Deceased Scots “prepared for burial in garages, kitchens and sheds”


DECEASED Scots are being prepared for burial in garages, kitchens and sheds according to an expert.

A professional embalmer claims that current health and safety laws are being flouted on a daily basis – with some bodies even being prepared on old doors.

Jason King, who states he has been in the profession for 24 years, submitted a report to the Scottish Government during a recent consultation on burial and cremation practices.

He claims that many companies “have no ethical conduct” and are not equipped with suitable preparation or embalming rooms.

Mr King says many companies are not equipped with proper facilities
Mr King says many companies are not equipped with proper facilities (PIC: Noel Jenkins)


And he points out that anyone can open a funeral company and call themselves an embalmer without undertaking any training.

In the statement he said: “Currently dead bodies are being embalmed everywhere.

“The following are all true: corridors, garages, sheds, in the person’s house, the funeral director’s kitchen, on stretchers, in coffins, an old door on two trestles, in the viewing room (chapel of rest).

“Although these all break current health and safety laws, it is happening on a daily basis across the country.

“Many companies do have suitable embalming or preparation rooms, some acceptable, a few above and beyond, but many have nothing at all.

“There are companies in the UK who adhere to or go beyond the call of duty.
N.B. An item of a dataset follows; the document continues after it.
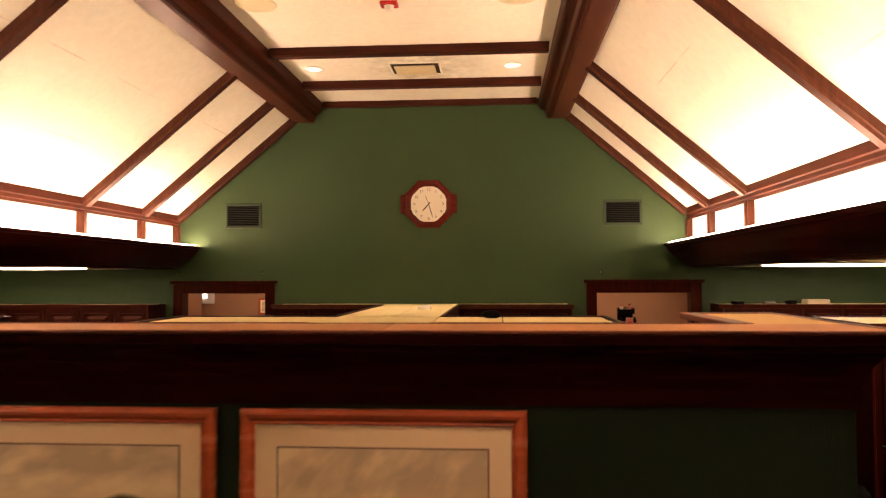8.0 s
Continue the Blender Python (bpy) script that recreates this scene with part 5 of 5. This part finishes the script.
for z, w, front in SHELVES:
    part("shelf", box(-w / 2, w / 2, front, 0.115, z - 0.015, z, 0.003), M_BLACK, t)
    part("lip", box(-w / 2, w / 2, front - 0.010, front, z - 0.02, z + 0.035, 0.003), M_BLACK, t)
    for sx in (-1, 1):
        part("shelf_end", box(min(sx * w / 2, sx * (w / 2 + 0.008)), max(sx * w / 2, sx * (w / 2 + 0.008)), front - 0.010, 0.115, z - 0.02, z + 0.05, 0.003), M_BLACK, t)
M_PINKBOX = surface("pink_carton", (0.50, 0.16, 0.12), 0.5, var=0.2, big=20)
M_CARTON = surface("white_carton", (0.62, 0.50, 0.38), 0.5, var=0.15, big=20)
for x, n, w, h in ((-0.095, 0, 0.075, 0.135), (0.030, 0, 0.085, 0.075), (0.030, 1, 0.075, 0.11)):
    z, _, front = SHELVES[n]
    b = thing("carton", pose(2.445 + x, 17.45 + front + 0.03, z), "small printed toiletry carton on the stand", "carton", "toiletry cartons")
    part("box", box(-w / 2, w / 2, -0.02, 0.02, 0, h, 0.002), M_PINKBOX if n else M_CARTON, b)
    part("print_bar", box(-w / 2 + 0.008, w / 2 - 0.008, -0.022, -0.02, h * 0.40, h * 0.62), M_REDPLASTIC if n or h < 0.1 else M_GREY, b)
for x, n, hh, mt in ((-0.035, 0, 0.085, M_BOTTLE), (0.105, 0, 0.095, M_BROWN), (-0.075, 1, 0.10, M_BROWN), (-0.030, 1, 0.085, M_BOTTLE), (0.090, 1, 0.12, M_BROWN), (-0.050, 2, 0.085, M_CARTON), (0.0, 2, 0.06, M_BOTTLE), (0.045, 2, 0.10, M_PINKBOX)):
    z, _, front = SHELVES[n]
    b = thing("bottle", pose(2.445 + x, 17.45 + front + 0.04, z), "small toiletry bottle on the stand", "bottle", "toiletry bottles")
    part("body", lathe([(0, 0), (0.021, 0), (0.021, hh * 0.72), (0.011, hh * 0.84), (0, hh * 0.84)], 12), mt, b)
    part("cap", lathe([(0, hh * 0.84), (0.012, hh * 0.84), (0.012, hh), (0, hh)], 10), M_REDPLASTIC if mt is M_CARTON else M_BLACK, b)
t = thing("cabinet", pose(-2.08, 18.2, 0), "narrow dark wooden cabinet beside the locker row", "cabinet")
part("body", box(-0.105, 0.105, -0.21, 0.19, 0, 1.81, 0.004), M_WOOD, t)
part("top", box(-0.125, 0.112, -0.225, 0.19, 1.81, 1.85, 0.01), M_BLACKWOOD, t)
depth, us, zs = raised(-0.07, 0.07, 0.15, 1.70, 0.02, 0.02, 0.01)
part("door", relief([-0.1] + us + [0.1], [0.08] + zs + [1.78], depth, 0.0), M_WOOD, t).matrix_local = pose(0, -0.222, 0)
picture(pose(-2.69, 20.3, 1.89), 0.38, 0.26, M_ART_D, "small framed picture in the room behind the doorway", 0.03, 0.03)
t = thing("emergency_light", pose(-3.70, 20.298, 2.03), "small white wall-mounted emergency light", "wall light")
part("case", box(-0.10, 0.10, -0.06, 0, -0.10, 0.08, 0.01), M_WHITE, t)
part("lamp", box(-0.08, -0.01, -0.075, -0.06, -0.01, 0.06, 0.005), glow("emergency_lamp", (1, 0.95, 0.85), 3.0), t)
However, there are also many who have no ethical conduct.”

The submission from King also claimed that self-regulation of the industry through membership of funeral trade organisations is not working.
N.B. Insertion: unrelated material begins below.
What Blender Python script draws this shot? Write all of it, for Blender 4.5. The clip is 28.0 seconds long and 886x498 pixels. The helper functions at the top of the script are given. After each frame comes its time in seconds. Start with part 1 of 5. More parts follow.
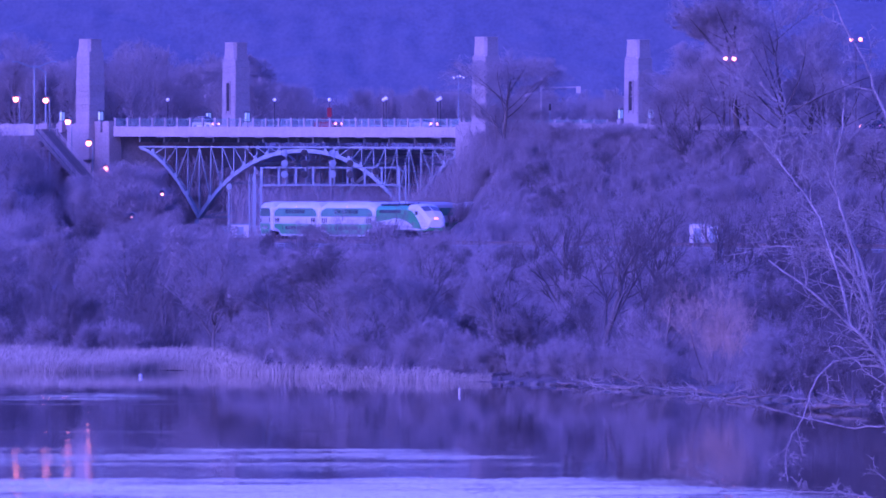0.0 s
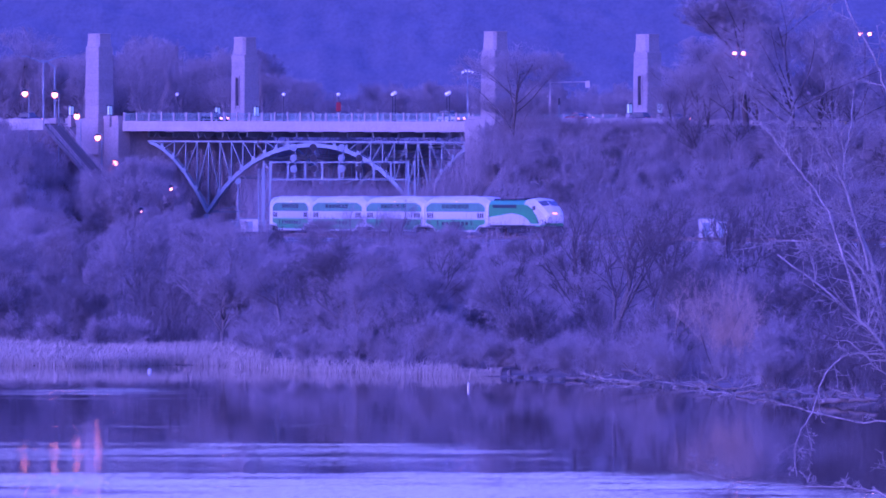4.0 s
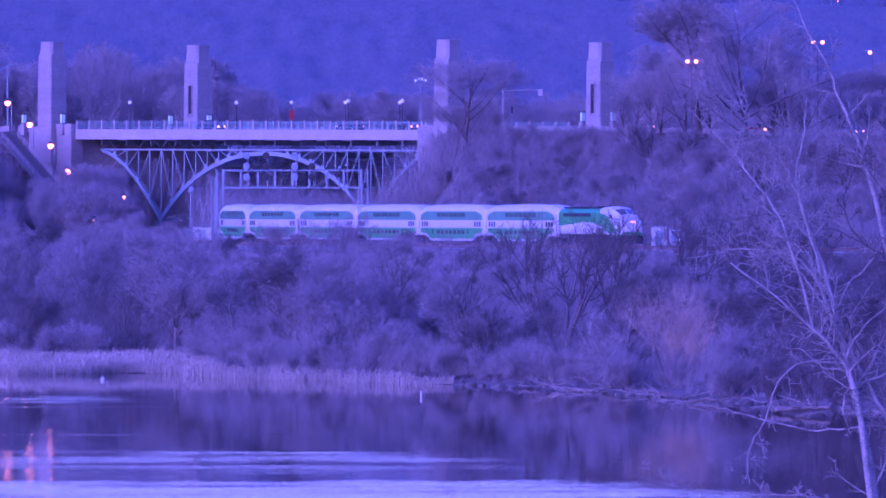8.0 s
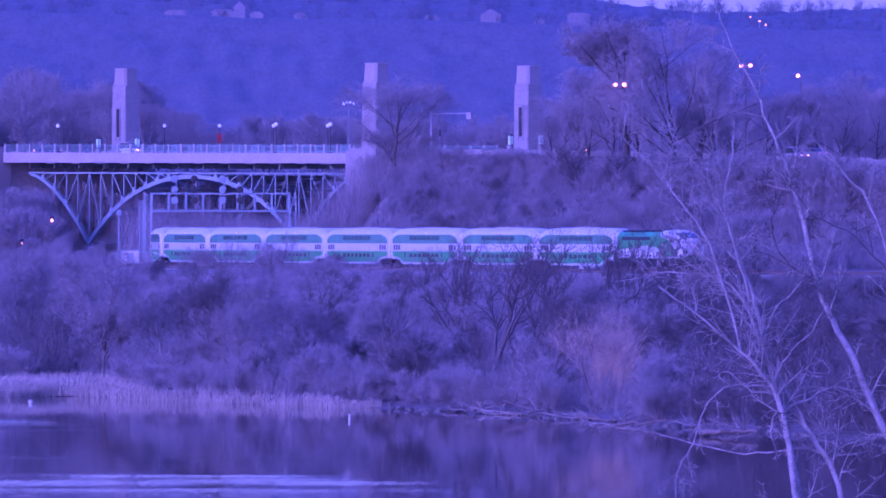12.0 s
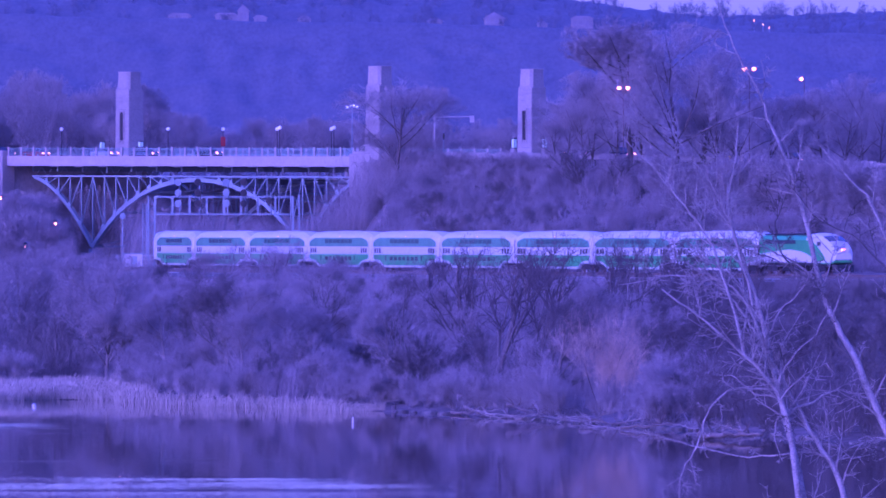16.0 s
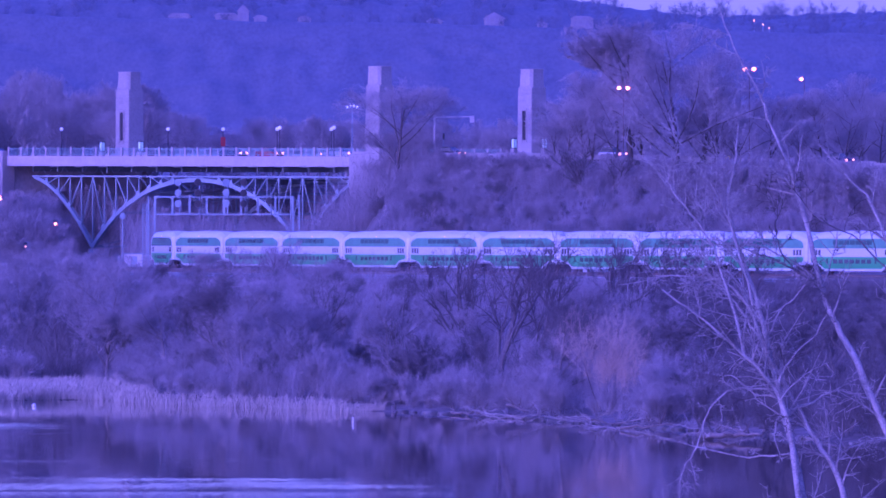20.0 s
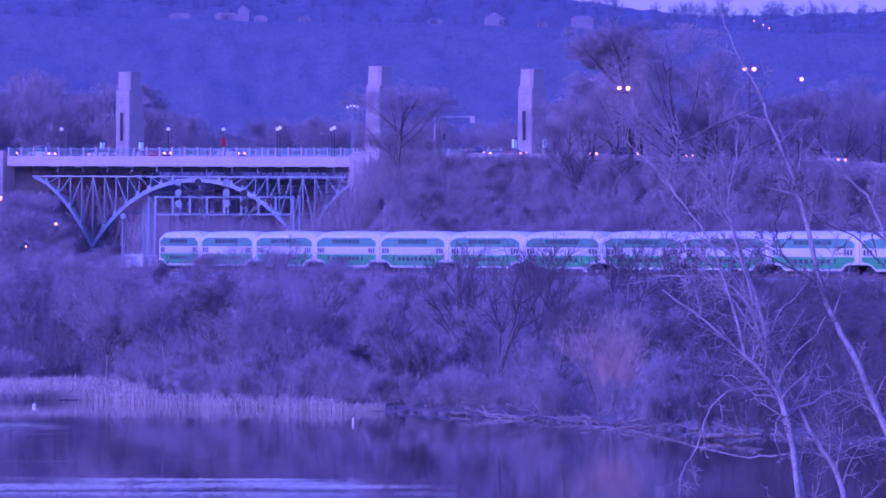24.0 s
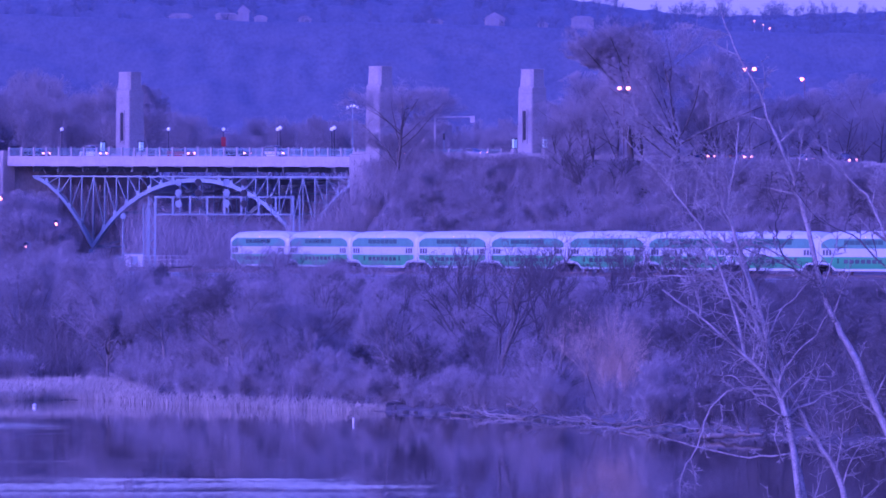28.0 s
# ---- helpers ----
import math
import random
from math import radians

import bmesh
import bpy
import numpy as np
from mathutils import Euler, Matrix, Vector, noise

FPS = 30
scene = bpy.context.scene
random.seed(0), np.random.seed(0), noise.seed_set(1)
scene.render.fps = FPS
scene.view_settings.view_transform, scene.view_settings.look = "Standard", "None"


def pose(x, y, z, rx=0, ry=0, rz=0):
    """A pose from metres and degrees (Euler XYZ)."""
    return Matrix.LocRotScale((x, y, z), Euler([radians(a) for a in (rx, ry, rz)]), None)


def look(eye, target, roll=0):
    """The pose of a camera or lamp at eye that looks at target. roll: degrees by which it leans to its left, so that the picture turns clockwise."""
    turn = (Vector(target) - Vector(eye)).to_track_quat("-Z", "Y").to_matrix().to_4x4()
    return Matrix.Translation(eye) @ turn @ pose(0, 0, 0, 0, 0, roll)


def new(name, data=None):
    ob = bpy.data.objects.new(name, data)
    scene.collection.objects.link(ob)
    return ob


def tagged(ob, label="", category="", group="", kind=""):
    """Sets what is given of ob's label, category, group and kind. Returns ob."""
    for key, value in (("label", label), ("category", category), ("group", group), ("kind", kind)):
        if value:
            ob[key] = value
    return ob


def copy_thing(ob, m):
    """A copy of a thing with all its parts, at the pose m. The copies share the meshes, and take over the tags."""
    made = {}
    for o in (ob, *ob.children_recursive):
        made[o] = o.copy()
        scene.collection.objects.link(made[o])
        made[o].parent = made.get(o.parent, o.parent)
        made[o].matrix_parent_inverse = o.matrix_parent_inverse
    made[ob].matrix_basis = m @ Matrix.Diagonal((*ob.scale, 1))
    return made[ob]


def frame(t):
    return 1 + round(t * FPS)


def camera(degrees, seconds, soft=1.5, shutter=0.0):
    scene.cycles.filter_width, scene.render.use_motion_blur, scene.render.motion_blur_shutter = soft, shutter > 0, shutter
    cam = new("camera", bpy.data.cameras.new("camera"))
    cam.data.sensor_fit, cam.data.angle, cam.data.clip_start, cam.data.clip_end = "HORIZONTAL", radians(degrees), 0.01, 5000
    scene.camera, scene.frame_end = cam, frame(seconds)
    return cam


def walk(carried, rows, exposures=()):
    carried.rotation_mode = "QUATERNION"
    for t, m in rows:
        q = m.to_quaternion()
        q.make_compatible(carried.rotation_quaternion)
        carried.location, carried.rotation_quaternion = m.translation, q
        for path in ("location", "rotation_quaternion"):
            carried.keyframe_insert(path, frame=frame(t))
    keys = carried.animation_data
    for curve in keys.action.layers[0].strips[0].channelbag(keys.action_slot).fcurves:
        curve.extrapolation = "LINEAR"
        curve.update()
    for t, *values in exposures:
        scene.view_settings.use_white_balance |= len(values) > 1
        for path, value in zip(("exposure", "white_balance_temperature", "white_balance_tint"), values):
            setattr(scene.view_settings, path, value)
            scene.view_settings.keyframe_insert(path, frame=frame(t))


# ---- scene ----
cam = camera(4.49, 28.0, soft=1.7)
EYE = Vector((0, 0, 14.3))


def aim(side, rise):
    """The camera on its tripod, turned by so many thousandths to the right and upwards."""
    return look(EYE, EYE + Vector((side / 1000, 1, rise / 1000)))


PATH = (
    (0, -9.3790, -4.1590),
    (0.5, -10.0990, -4.5360),
    (1, -10.1910, -4.5660),
    (1.5, -10.1830, -4.5885),
    (2, -10.1830, -4.6415),
    (2.5, -10.1830, -4.6415),
    (3, -10.1830, -4.6415),
    (3.5, -10.1830, -4.6415),
    (5.5, -10.1905, -4.6340),
    (6, -10.2135, -4.6415),
    (6.5, -9.7545, -4.5205),
    (7, -9.1875, -4.3735),
    (7.5, -7.5715, -4.1975),
    (8, -6.0110, -3.9145),
    (8.5, -4.9925, -3.6925),
    (9, -4.5565, -3.4545),
    (9.5, -4.1040, -3.3860),
    (10, -3.1775, -3.1260),
    (10.5, -1.8295, -2.6585),
    (11, -0.6665, -2.3000),
    (11.5, -0.0375, -1.9465),
    (12, 0.3515, -1.8560),
    (12.5, 0.4900, -1.6335),
    (14.5, 0.3280, -1.1585),
    (15, 0.2900, -1.3660),
    (15.5, 0.0375, -1.6035),
    (16, 0.0375, -1.5655),
    (16.5, 0.0375, -1.5500),
    (17, 0.0375, -1.5580),
    (17.5, 0.0375, -1.5580),
    (18, 0.0375, -1.5655),
    (18.5, 0.0375, -1.5580),
    (19, 0.0375, -1.5580),
    (19.5, 0.0375, -1.5500),
    (20, 0.0375, -1.5575),
    (20.5, 0.0375, -1.5575),
    (21, 0.0375, -1.5575),
    (21.5, 0.0375, -1.5575),
    (23.5, 0.0300, -1.5575),
    (24, 0.0150, -1.5500),
    (24.5, -0.0000, -1.5500),
    (25, -0.0000, -1.5500),
    (25.5, -0.0000, -1.5500),
    (26, -0.0000, -1.5500),
    (26.5, -0.0000, -1.5500),
    (27, -0.0000, -1.5500),
    (27.5, -0.0000, -1.5500),
    (28, -0.0000, -1.5500),
)
walk(cam, [(t, aim(a, b)) for t, a, b in PATH], exposures=[(0, -0.03, 4247, 122), (9, -0.03, 4247, 122), (15, 0.0, 4252, 120.5), (28, 0.0, 4252, 120.5)])

# ---- light ----
world = bpy.data.worlds.new("dusk")
scene.world = world
world.use_nodes = True
wn = world.node_tree
sky = wn.nodes.new("ShaderNodeTexSky")
sky.sky_type, sky.sun_disc = "NISHITA", False
sky.sun_elevation, sky.sun_rotation = radians(17), radians(217)
sky.air_density, sky.dust_density = 1.0, 2.0
wn.links.new(sky.outputs[0], wn.nodes["Background"].inputs[0])
wn.nodes["Background"].inputs[1].default_value = 0.15
sun = new("sun", bpy.data.lights.new("sun", "SUN"))
sun.data.energy, sun.data.angle, sun.data.color = 0.6, radians(60), (1, 0.93, 0.86)
sun.matrix_world = look((-600, -800, 300), (0, 0, 0))

# ---- materials ----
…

He said: “Laws are very often ignored through ignorance or a notion of being untouchable and the fact no-one really wants to know what goes on, so a blind eye is turned by trade bodies and governing officials.”

Mr King, who is a tutor with the British Institute of Embalmers (BIOE), added that the “Government and the funeral industry is seriously failing to protect the public and the people who choose the caring of the dead as a vocational profession”.

His call for more regulation is backed by Karen Caney, national general secretary of the BIOE.

She said: “There are a lot of embalmers out there in the UK who haven’t qualified through us, so there is no regulation of what they do.

“Anyone can buy a property and open up as a funeral director without formal training.

“It is very easy to have a very nice office upfront, but people don’t always see what is behind that.”

However, the National Association of Funeral Directors (NAFD) – which represents 80% of funeral directors in the UK – refuted any suggestion it was turning a “blind eye” to poor practices.

It said any member of the NAFD was subjected to “regular and rigorous processes” to maintain the highest standards, including bi-annual inspections of mortuary and embalming facilities.

Speaking about the recent consultation, Minister for Public Health maureen Watt said:
“We are considering a range of options, including how the funeral industry might be regulated in the future.”